Count how many lines hold the word "Euler" and give that number as the whole answer.

**Supplied information**

◆ ◆ ◆

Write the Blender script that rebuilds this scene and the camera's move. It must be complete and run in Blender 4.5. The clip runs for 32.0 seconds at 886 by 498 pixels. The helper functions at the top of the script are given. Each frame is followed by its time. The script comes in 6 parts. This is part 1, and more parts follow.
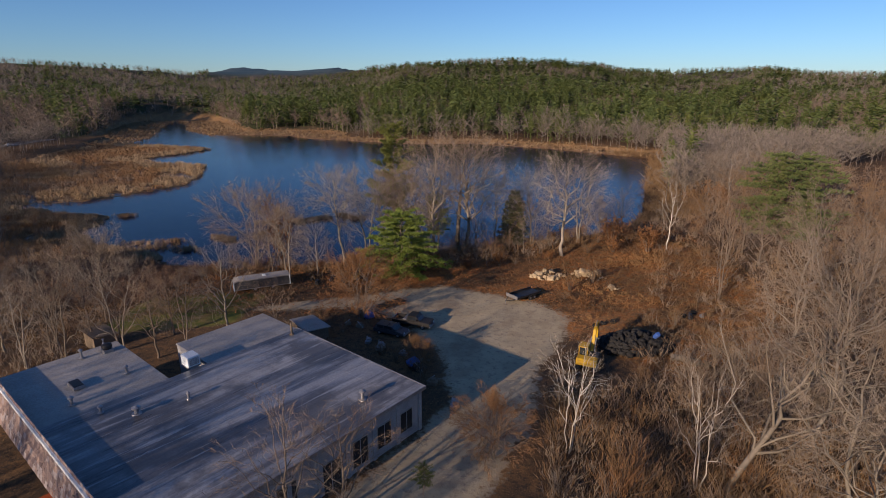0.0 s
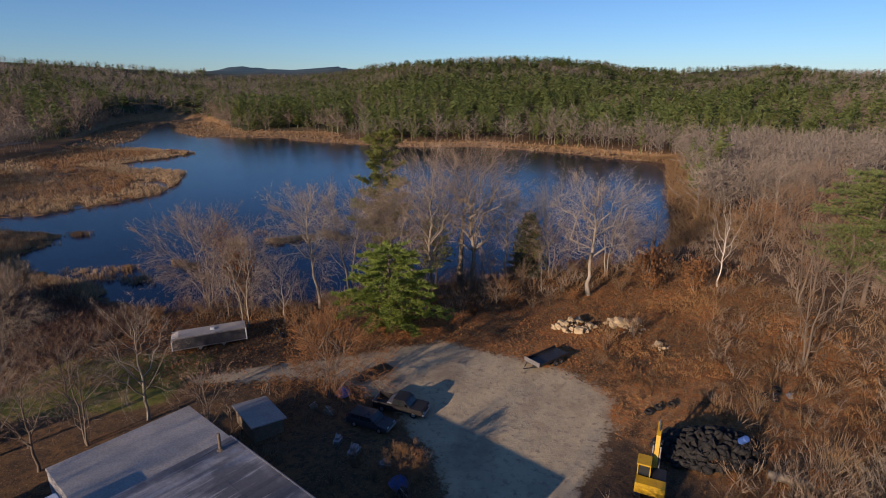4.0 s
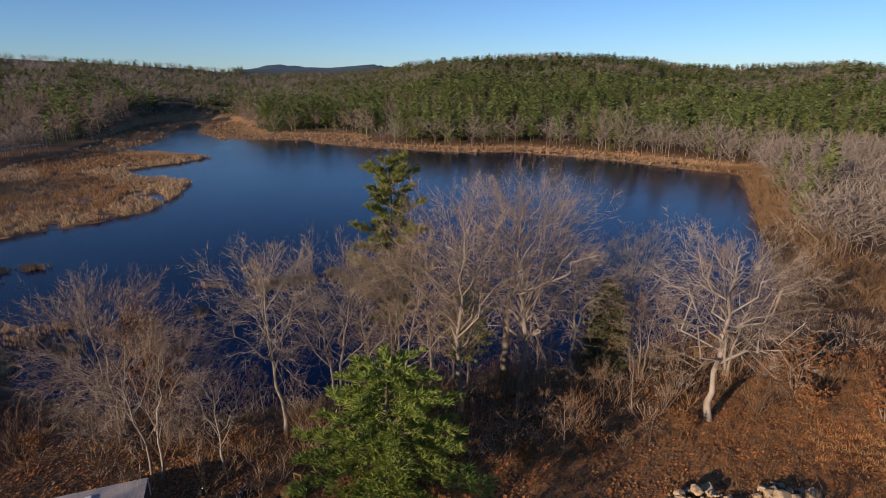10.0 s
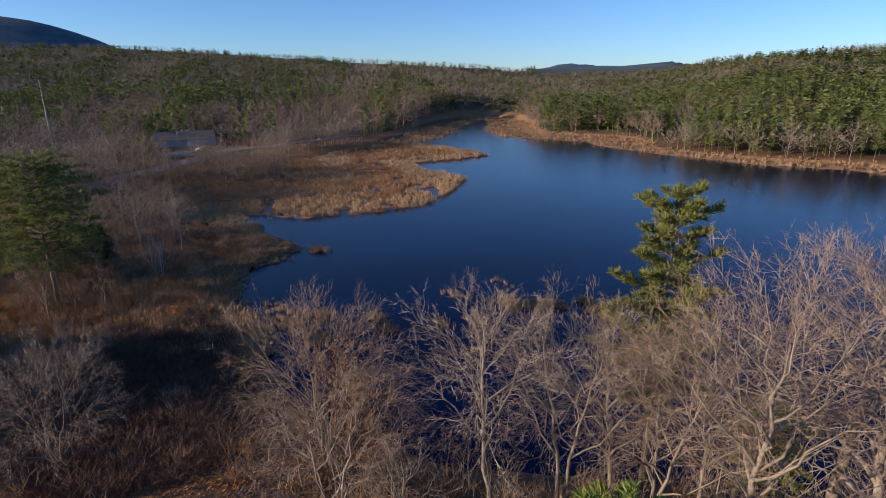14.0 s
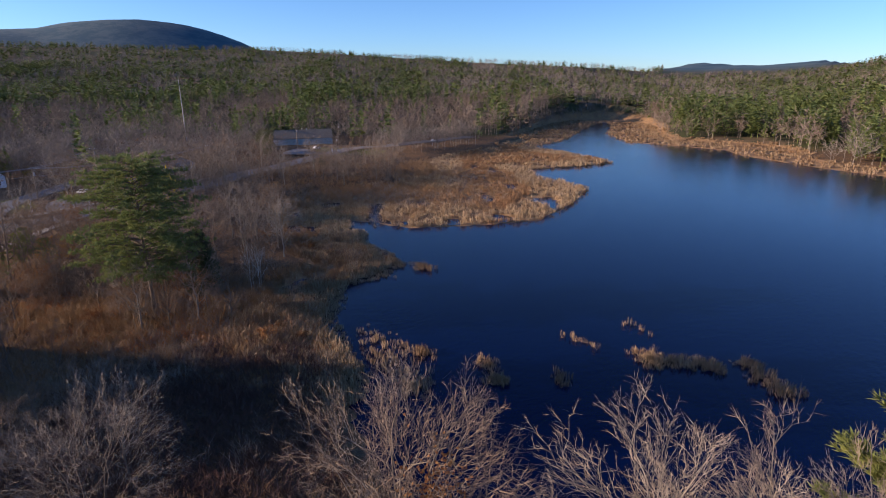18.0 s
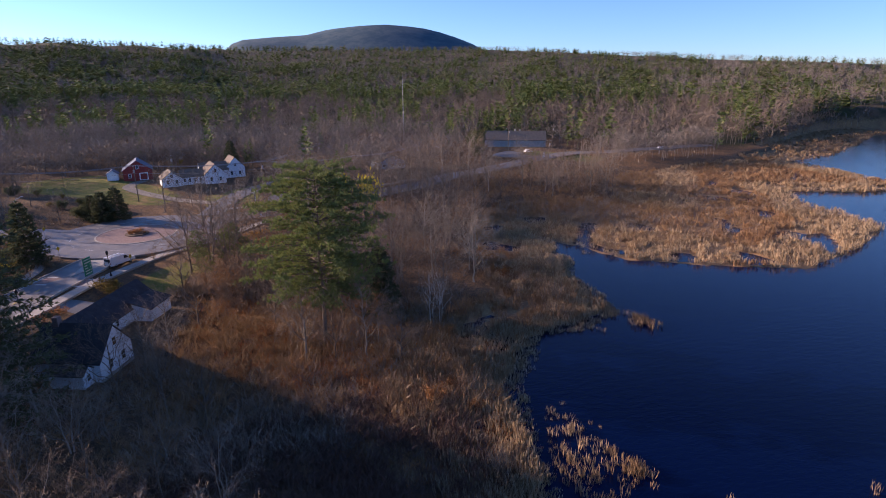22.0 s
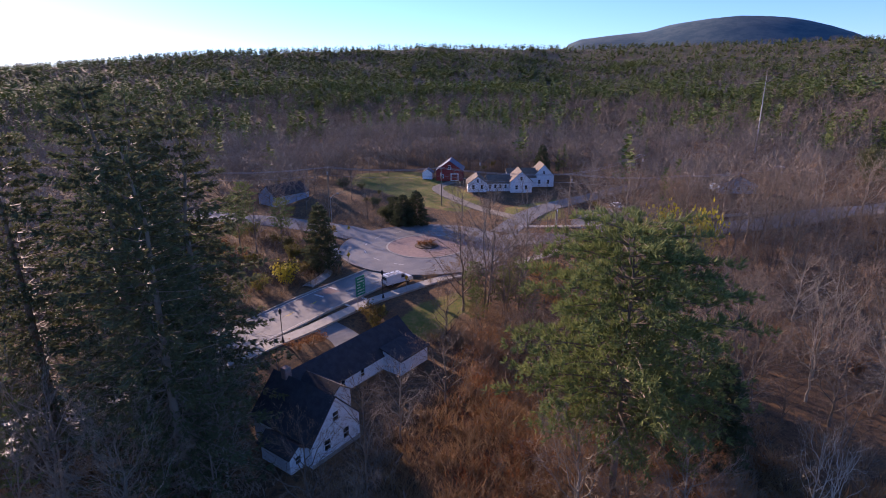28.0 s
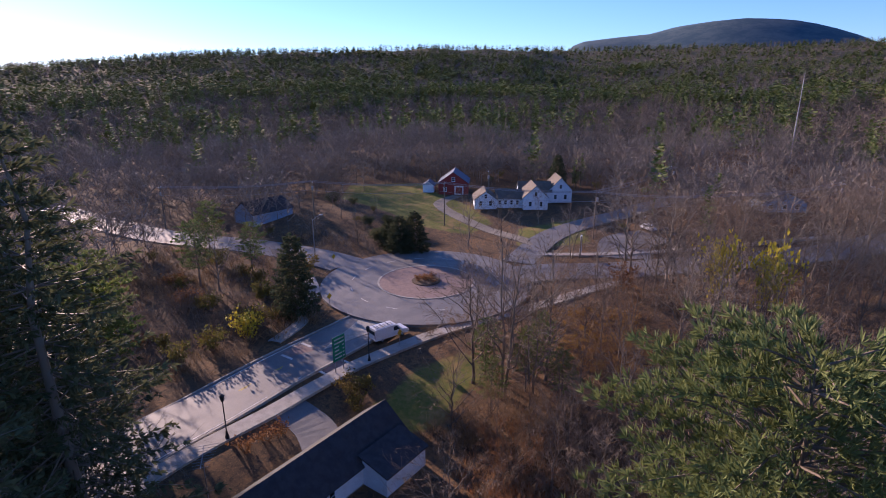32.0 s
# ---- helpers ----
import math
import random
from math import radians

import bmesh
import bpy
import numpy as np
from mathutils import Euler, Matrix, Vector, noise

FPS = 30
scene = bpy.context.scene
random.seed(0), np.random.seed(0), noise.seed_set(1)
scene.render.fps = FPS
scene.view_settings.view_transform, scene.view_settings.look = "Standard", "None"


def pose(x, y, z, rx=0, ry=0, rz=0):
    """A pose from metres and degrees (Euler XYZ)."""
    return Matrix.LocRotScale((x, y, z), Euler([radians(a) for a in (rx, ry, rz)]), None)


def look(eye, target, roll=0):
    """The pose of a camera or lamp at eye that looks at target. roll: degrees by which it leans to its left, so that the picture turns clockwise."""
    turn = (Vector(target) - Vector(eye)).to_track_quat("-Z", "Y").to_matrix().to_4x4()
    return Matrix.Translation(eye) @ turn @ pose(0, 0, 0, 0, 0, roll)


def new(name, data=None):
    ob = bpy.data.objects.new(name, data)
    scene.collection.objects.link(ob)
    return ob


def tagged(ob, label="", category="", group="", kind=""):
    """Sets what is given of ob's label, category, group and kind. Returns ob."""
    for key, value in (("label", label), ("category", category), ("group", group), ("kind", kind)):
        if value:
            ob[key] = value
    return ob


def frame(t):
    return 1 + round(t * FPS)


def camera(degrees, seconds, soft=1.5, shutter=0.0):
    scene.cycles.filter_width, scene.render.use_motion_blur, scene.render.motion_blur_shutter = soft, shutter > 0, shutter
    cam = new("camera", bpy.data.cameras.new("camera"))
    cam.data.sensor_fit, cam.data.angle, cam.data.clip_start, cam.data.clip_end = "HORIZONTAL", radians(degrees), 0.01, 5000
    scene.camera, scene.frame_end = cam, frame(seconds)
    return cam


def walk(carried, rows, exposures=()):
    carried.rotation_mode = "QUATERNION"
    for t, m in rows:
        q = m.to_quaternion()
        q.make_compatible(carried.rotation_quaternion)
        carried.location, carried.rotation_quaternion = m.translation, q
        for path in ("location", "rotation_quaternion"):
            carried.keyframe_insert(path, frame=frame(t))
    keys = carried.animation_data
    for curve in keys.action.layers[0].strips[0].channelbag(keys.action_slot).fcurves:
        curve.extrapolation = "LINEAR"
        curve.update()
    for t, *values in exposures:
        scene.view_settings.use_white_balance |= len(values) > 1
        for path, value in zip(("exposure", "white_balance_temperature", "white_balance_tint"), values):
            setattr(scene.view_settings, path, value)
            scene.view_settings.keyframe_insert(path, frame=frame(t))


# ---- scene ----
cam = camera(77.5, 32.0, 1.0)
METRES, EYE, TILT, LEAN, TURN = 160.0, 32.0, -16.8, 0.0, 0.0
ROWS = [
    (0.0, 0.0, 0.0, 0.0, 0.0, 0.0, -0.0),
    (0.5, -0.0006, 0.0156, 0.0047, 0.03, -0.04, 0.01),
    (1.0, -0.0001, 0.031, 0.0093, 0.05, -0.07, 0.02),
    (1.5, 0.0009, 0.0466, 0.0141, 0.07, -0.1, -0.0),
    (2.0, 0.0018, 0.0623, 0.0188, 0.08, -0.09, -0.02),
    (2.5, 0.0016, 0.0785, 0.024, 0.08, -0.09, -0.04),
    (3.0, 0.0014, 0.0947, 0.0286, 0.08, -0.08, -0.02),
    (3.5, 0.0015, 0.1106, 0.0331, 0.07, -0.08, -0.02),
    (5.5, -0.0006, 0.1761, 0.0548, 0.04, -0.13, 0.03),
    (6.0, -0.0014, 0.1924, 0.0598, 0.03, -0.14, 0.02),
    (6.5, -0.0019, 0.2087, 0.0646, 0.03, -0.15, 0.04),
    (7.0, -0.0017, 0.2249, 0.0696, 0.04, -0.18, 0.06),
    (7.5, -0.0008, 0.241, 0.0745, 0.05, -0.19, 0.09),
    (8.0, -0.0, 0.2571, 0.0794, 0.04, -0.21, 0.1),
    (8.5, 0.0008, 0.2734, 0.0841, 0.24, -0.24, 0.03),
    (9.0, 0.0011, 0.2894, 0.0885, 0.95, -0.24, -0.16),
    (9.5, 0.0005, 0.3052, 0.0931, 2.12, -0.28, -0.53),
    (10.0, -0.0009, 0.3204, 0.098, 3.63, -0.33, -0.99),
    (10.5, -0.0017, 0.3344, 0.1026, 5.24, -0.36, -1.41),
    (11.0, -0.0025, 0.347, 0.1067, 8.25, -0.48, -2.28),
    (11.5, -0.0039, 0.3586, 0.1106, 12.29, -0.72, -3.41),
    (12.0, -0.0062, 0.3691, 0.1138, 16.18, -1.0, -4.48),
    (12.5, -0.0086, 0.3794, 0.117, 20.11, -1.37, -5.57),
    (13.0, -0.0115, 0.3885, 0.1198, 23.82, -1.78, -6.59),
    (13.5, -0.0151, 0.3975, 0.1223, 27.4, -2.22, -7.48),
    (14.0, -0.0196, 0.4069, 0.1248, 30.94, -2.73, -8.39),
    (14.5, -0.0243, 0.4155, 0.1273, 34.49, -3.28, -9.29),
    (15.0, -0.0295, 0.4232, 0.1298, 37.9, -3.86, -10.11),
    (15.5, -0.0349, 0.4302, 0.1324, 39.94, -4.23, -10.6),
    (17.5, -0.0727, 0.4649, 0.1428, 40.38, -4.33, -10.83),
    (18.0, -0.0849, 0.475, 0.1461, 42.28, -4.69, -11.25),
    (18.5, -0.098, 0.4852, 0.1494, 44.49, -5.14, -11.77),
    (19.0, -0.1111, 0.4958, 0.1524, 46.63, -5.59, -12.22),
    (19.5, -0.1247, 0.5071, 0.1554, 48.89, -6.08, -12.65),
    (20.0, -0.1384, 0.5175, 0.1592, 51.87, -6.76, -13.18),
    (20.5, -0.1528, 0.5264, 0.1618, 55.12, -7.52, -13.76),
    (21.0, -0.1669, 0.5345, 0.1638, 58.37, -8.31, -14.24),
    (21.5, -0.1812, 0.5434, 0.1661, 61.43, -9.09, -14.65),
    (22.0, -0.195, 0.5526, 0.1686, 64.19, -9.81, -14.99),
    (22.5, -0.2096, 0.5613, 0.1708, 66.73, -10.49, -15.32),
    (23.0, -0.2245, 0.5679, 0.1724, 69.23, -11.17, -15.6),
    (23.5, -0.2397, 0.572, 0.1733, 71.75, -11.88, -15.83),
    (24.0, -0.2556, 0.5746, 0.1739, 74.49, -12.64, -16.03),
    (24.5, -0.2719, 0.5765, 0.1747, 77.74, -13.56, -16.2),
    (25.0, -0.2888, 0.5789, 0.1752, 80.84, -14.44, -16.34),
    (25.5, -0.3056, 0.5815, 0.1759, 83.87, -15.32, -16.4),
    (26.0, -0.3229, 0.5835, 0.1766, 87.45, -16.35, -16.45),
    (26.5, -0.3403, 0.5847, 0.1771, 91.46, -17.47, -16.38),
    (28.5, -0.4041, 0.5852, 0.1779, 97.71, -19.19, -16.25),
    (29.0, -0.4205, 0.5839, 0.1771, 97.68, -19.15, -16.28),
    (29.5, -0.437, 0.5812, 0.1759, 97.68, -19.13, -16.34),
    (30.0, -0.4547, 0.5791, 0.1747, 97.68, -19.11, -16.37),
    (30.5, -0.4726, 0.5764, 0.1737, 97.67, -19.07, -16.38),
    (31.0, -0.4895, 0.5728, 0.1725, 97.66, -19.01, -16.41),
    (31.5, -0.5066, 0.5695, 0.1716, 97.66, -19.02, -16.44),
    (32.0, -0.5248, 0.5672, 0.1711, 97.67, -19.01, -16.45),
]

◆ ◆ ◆

**Final result**
3